Monday August 4, 2014
We have been delighted to learn that The Royal Academy of Engineering are using our Compact Mosquito Nets as part of their education programme in schools.
The Royal Academy of Engineering aims to inspire future generations to enter engineering and study STEM subjects - science, technology, engineering, and mathematics, in school and beyond.
The Academy develops school resources and works with a network of teachers and further education colleges across the UK. The network of teachers train other teachers about the resources, and their feedback means that the resources can be continually improved.
We spoke to Jonathan Lowe, STEM Education Project Officer at The Royal Academy of Engineering.
What project are the mosquito nets being used for?

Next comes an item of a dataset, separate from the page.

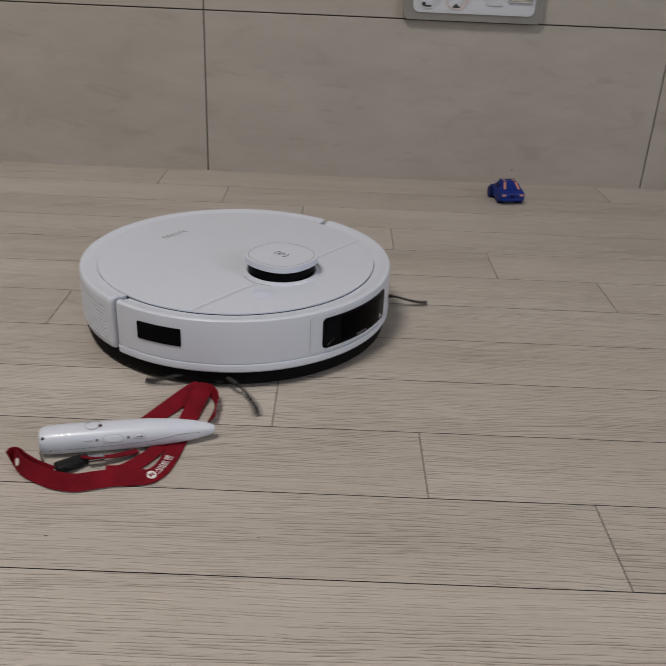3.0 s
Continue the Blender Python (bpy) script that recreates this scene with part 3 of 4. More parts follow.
# ---- smart pen with its strap ----
def smart_pen():
    tip, tail = Vector((-0.2048, -0.0216, 0.013)), Vector((-0.3463, -0.0535, 0.0145))
    ax = (tip - tail).normalized()
    yaw = math.degrees(math.atan2(ax.y, ax.x))
    t = thing("smart_pen", "white plastic voice pen with buttons lying on the floor", "pen", pose(tail.x, tail.y, 0.0, 0, 0, yaw))
    length = (tip - tail).length
    prof = [(0.0, 0.0082, 0.0088), (0.0015, 0.0108, 0.0112), (0.006, 0.0122, 0.0125), (0.02, 0.0128, 0.0130), (0.06, 0.0128, 0.0130), (0.09, 0.0122, 0.0126), (0.112, 0.0104, 0.0112), (0.128, 0.0078, 0.0088), (0.139, 0.0052, 0.0062), (0.1435, 0.0036, 0.0044), (length, 0.0028, 0.0034)]
    bm = bmesh.new()
    rings = []
    n = 28
    for x, ry, rz in prof:
        zc = 0.0133 - 0.0022 * (x / length) ** 3
        ring = []
        for k in range(n):
            a = 2 * math.pi * k / n
            c, s = math.cos(a), math.sin(a)
            f = (abs(c) ** 2.5 + abs(s) ** 2.5) ** (-1 / 2.5)
            ring.append(bm.verts.new((x, ry * f * c, 0.875 * (zc + rz * f * s))))
        rings.append(ring)
    for p, q in zip(rings, rings[1:]):
        for k in range(n):
            bm.faces.new((p[k], p[(k + 1) % n], q[(k + 1) % n], q[k]))
    bm.faces.new(rings[0])
    bm.faces.new(list(reversed(rings[-1])))
    body = part("body", bm, WHITE, t, "white plastic pen body")
    def skin(x, z):
        """Half the pen's width at this length and height."""
        ry = float(np.interp(x, [p[0] for p in prof], [p[1] for p in prof]))
        rz = float(np.interp(x, [p[0] for p in prof], [p[2] for p in prof]))
        h = min(1.0, abs(z / 0.875 - 0.0133 + 0.0022 * (x / length) ** 3) / rz)
        return ry * (1 - h ** 2.5) ** 0.4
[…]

The mosquito nets form part of a box of maths resources for 11-14 year olds which has an engineering theme of deployable structures. The box consists of six activities and two engineering case studies. One of the activities is about mosquito nets.
How will the children be using these nets?

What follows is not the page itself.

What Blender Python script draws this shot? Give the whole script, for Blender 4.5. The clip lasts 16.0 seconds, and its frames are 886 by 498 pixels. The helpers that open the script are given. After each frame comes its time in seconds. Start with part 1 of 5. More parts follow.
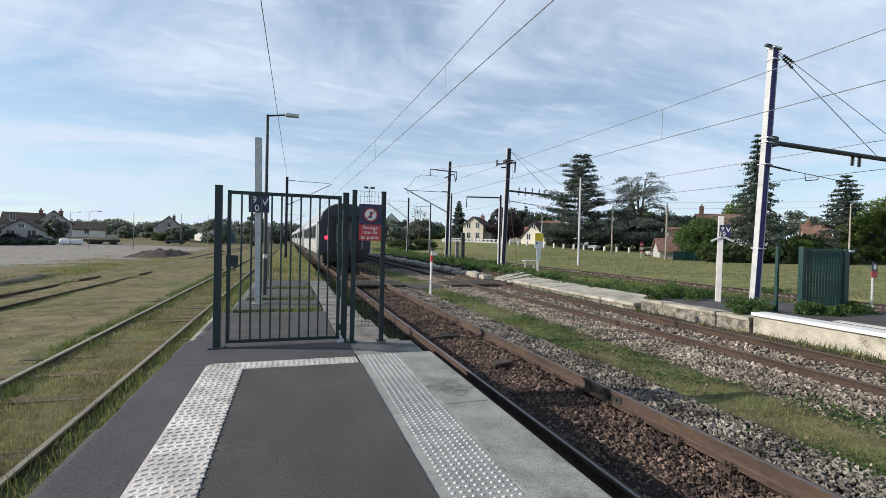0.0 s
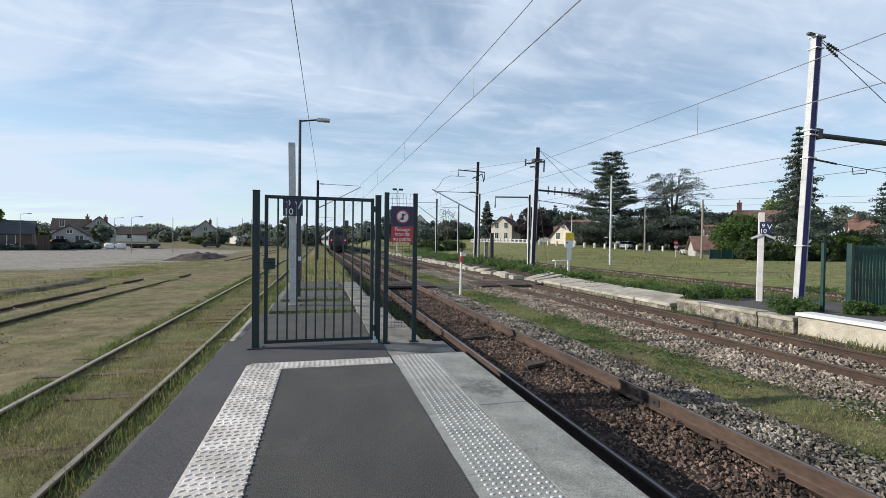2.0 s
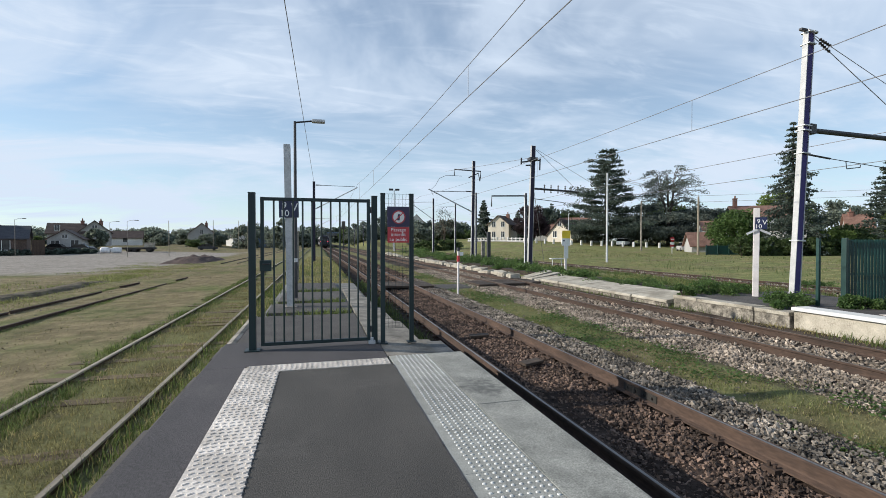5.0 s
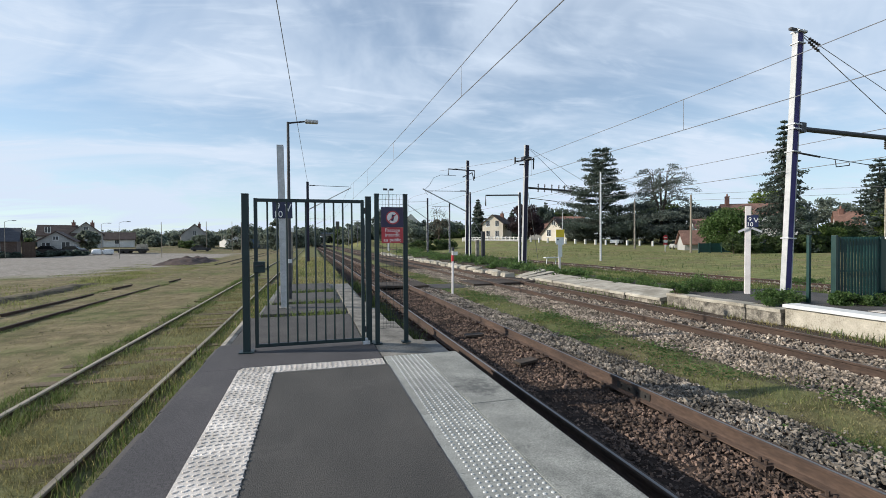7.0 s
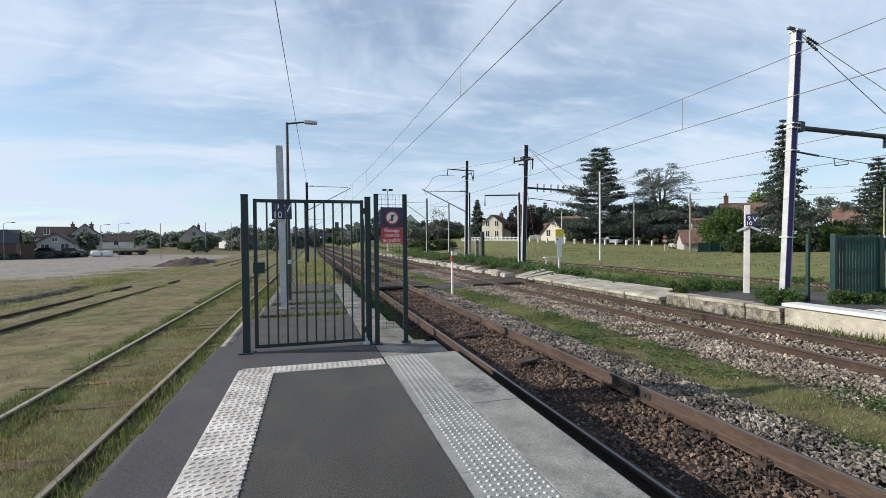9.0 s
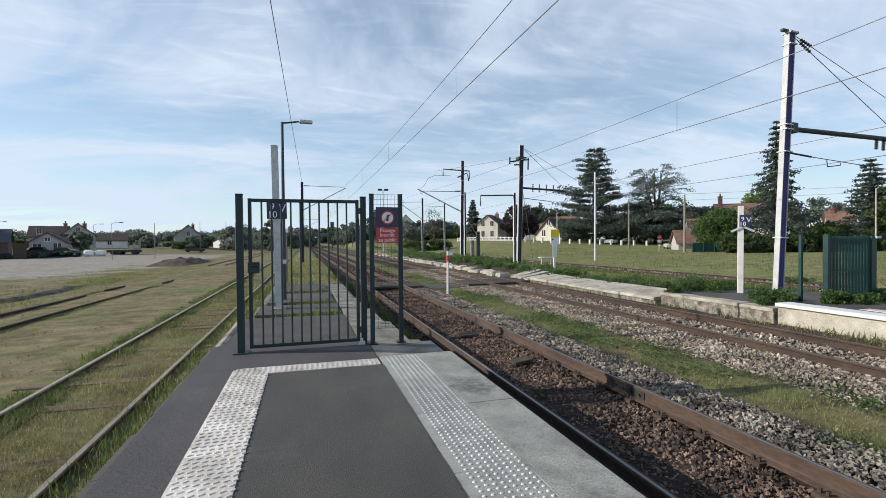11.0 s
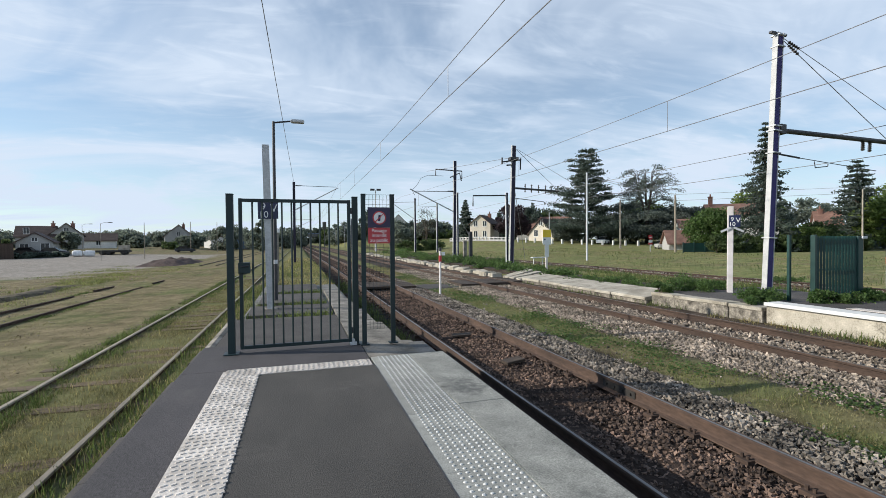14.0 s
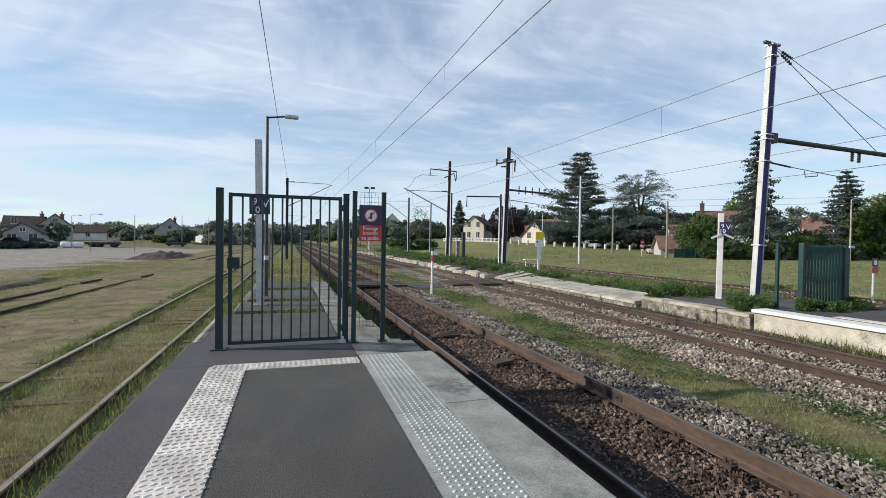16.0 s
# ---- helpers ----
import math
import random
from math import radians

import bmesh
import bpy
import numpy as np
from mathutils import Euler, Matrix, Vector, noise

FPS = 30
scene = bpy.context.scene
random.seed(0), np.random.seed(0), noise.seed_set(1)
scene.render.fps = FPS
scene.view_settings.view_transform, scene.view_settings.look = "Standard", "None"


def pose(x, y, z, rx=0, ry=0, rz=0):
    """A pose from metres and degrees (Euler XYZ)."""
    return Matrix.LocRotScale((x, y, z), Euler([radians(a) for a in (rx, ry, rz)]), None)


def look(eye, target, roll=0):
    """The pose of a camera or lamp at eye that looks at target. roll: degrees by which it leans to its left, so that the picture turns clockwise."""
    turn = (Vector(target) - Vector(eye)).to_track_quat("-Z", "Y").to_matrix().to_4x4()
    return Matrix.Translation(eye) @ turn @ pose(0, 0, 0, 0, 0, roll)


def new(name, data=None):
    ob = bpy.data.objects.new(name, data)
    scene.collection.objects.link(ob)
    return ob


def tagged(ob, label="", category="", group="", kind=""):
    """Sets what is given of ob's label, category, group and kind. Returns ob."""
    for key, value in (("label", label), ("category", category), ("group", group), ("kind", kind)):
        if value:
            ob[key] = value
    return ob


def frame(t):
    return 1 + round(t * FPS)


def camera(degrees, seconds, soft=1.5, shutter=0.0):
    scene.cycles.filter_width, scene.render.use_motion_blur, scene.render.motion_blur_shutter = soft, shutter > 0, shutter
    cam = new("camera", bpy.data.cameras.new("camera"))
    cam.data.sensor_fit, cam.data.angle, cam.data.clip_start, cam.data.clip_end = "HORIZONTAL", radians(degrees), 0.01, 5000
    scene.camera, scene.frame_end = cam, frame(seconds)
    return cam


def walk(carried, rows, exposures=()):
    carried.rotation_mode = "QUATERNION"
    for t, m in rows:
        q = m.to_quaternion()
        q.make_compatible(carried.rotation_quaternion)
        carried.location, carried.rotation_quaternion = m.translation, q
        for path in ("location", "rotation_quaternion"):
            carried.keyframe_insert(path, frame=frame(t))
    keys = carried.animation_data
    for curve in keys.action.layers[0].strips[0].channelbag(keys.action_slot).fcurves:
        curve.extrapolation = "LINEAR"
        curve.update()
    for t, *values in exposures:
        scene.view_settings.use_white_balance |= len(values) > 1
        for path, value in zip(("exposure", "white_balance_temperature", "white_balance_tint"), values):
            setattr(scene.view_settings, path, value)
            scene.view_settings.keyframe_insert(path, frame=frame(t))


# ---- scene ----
# x across the tracks, y along them, z up; z = 0 is the top of the platform
cam = camera(86.4, 16.0, soft=0.85)
PATH = [
    (0, pose(0.039, 0.026, 1.368, 89.138, -1.370, -17.946)),
    (0.5, pose(-0.009, 0.036, 1.374, 89.109, -1.435, -16.192)),
    (1, pose(-0.031, 0.028, 1.363, 89.258, -2.040, -14.468)),
    (1.5, pose(-0.026, 0.024, 1.371, 89.206, -1.854, -14.473)),
    (2, pose(-0.010, 0.024, 1.372, 89.157, -0.743, -14.520)),
    (2.5, pose(-0.009, 0.017, 1.372, 89.155, -0.589, -14.509)),
    (3, pose(-0.010, 0.019, 1.373, 89.154, -0.579, -14.514)),
    (3.5, pose(-0.012, 0.028, 1.374, 89.128, -0.501, -14.547)),
    (4, pose(-0.008, 0.026, 1.375, 89.117, -0.254, -14.542)),
    (6.5, pose(0.002, 0.006, 1.379, 89.058, 0.357, -15.408)),
    (7, pose(0.002, 0.002, 1.384, 89.043, 0.396, -15.540)),
    (7.5, pose(-0.004, 0.001, 1.383, 89.038, 0.387, -15.589)),
    (8, pose(0.000, 0.000, 1.380, 89.080, 0.600, -15.610)),
    (8.5, pose(-0.006, 0.008, 1.378, 89.088, 0.610, -15.623)),
    (9, pose(0.000, 0.000, 1.380, 89.080, 0.600, -15.610)),
    (11.5, pose(0.002, 0.000, 1.380, 89.065, 0.495, -16.511)),
    (12, pose(0.005, -0.004, 1.382, 89.055, 0.473, -16.910)),
    (12.5, pose(0.001, 0.000, 1.380, 89.048, 0.475, -17.053)),
    (13, pose(0.003, -0.001, 1.380, 89.050, 0.459, -17.054)),
    (13.5, pose(0.006, 0.000, 1.381, 89.041, 0.473, -17.051)),
    (14, pose(0.011, -0.002, 1.382, 89.070, 0.532, -17.038)),
    (14.5, pose(0.011, -0.000, 1.381, 89.099, -0.077, -17.041)),
    (15, pose(0.021, -0.008, 1.383, 89.062, -0.083, -17.128)),
    (15.5, pose(0.027, 0.002, 1.376, 89.088, -0.233, -17.912)),
    (16, pose(0.037, -0.003, 1.375, 89.080, -0.830, -17.859)),
]
walk(cam, PATH)

# ---- light ----
SUN_AZ, SUN_EL = radians(-76.0), radians(25.0)   # from +y towards +x
world = bpy.data.worlds.new("sky")
scene.world = world
world.use_nodes = True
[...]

The compact nets will be used to demonstrate what the mosquito net activity is about so that the children can see the context.
The activity covers some of the problems associated with people using mosquito nets, for example hanging a net. It includes a challenge to design a free-standing structure that could be used to support a mosquito net. The teacher might choose to get the students to demonstrate their framework design on a real life net.
Image courtesy of The Royal Academy of Engineering
What skills will students learn?
Malaria is an issue for millions of people and this resource aims to develop children’s mathematics skills within the context of a real world issue.
The mosquito nets and other activities in the resource box will also help them to see what engineers do – they often believe engineers only fix cars!
When is this happening?
The boxes have been sent out to the network of 24 teachers across the UK. They will decide when to do their training with their local team of teachers, and the Academy will send each of those teachers enough resource boxes when required.
What other equipment is being used in the “Deployable Structures” resource boxes?
- Printed materials for each activity, which include calculations and maths problems with a real-world context
- For the mosquito nets there is modelling equipment to make a prototype frame for a net
- There are coffee stirrers to help make an umbrella mechanism for another activity
- Plus seeds for growing a plant that opens up when you touch it (mimosa pudica)!
This exciting project is just one instance of how the the Academy is working with schools. You can learn more about The Royal Academy of Engineering at www.raeng.org.uk
We hope the mosquito nets activity helps to raise young people’s awareness of the global issue of Malaria, and at the same time help them with their maths skills.